Roma, Benedikt y Marshall lo siguieron. Observaron cómo Lourens prendía el encendedor, observaron cómo dirigía la llama al insecto en el centro de la caja de Petri, sosteniendo la ardiente luz anaranjada hacia el insecto hasta que éste comenzó a resecarse: el exoesqueleto estaba reaccionando a los estímulos incluso después de la muerte.

Pero estaba sucediendo algo de lo más extraño: los otros dos insectos a cada lado del que empezaba a arder también se estaban quemando, resecándose y brillando con el calor. A medida que el insecto de enmedio se enroscaba más y más, ardiendo con el fuego, los que estaban a ambos lados hacían exactamente lo mismo.

—Poderoso encendedor el que tiene usted —comentó Marshall.

Lourens apagó la llama. En seguida caminó hacia la mesa de trabajo, con un paso veloz del que Roma no habría creído que fuera capaz, y colocó la caja de Petri sobre el resto de las docenas de insectos que seguían en la superficie de madera.

—No es el encendedor el qué lo produce, mi amigo.

Dirigió hacia abajo el encendedor. Esta vez, cuando el insecto debajo de la llama se puso rojo ardiente y se enroscó, también lo hicieron todos los insectos colocados sobre la mesa: de una manera brutal, repentina, Roma estuvo a punto de un ataque de pánico al pensar por un instante que estaban cobrando vida.

Benedikt dio un paso atrás. Marshall se llevó la mano a la boca.

—¿Cómo puede ser posible? —inquirió Roma atónito—. ¿Cómo es esto posible?

—La distancia es determinante aquí —dijo Lourens—. Incluso en la muerte, la acción de un insecto está determinada por los otros que están cerca. Es posible que no tengan voluntad propia.
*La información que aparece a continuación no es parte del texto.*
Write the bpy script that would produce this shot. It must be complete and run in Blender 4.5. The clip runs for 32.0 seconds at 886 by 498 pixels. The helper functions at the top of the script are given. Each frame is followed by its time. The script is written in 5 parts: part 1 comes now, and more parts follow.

Es posible que actúen como un solo individuo, cada uno de estos insectos que permanecen vivos.

—¿Qué significa esto? —presionó Roma —. ¿Son ellos los responsables de la muerte de aquellos hombres?

—Quizá, pero es difícil asegurarlo —Lourens dejó a un lado la caja de Petri y se frotó los ojos. Pareció dudar, lo cual era algo terriblemente inesperado y, por la razón que fuera, provocó que un vacío comenzara a crecer en el estómago de Roma. En los años en que Roma había conocido al anciano científico, Lourens siempre decía lo primero que se le venía a la mente, sin prestar la menor atención al decoro.

—Suéltalo de una buena vez —lo instó Benedikt.

El científico dejó salir un suspiro grande, muy largo.

—Éstas no son criaturas orgánicas —dijo—. Sea lo que sean estas cosas, no fueron creadas por Dios.

Y cuando Lourens se santiguó, Roma finalmente comprendió la naturaleza sobrenatural de aquello con lo que estaban lidiando.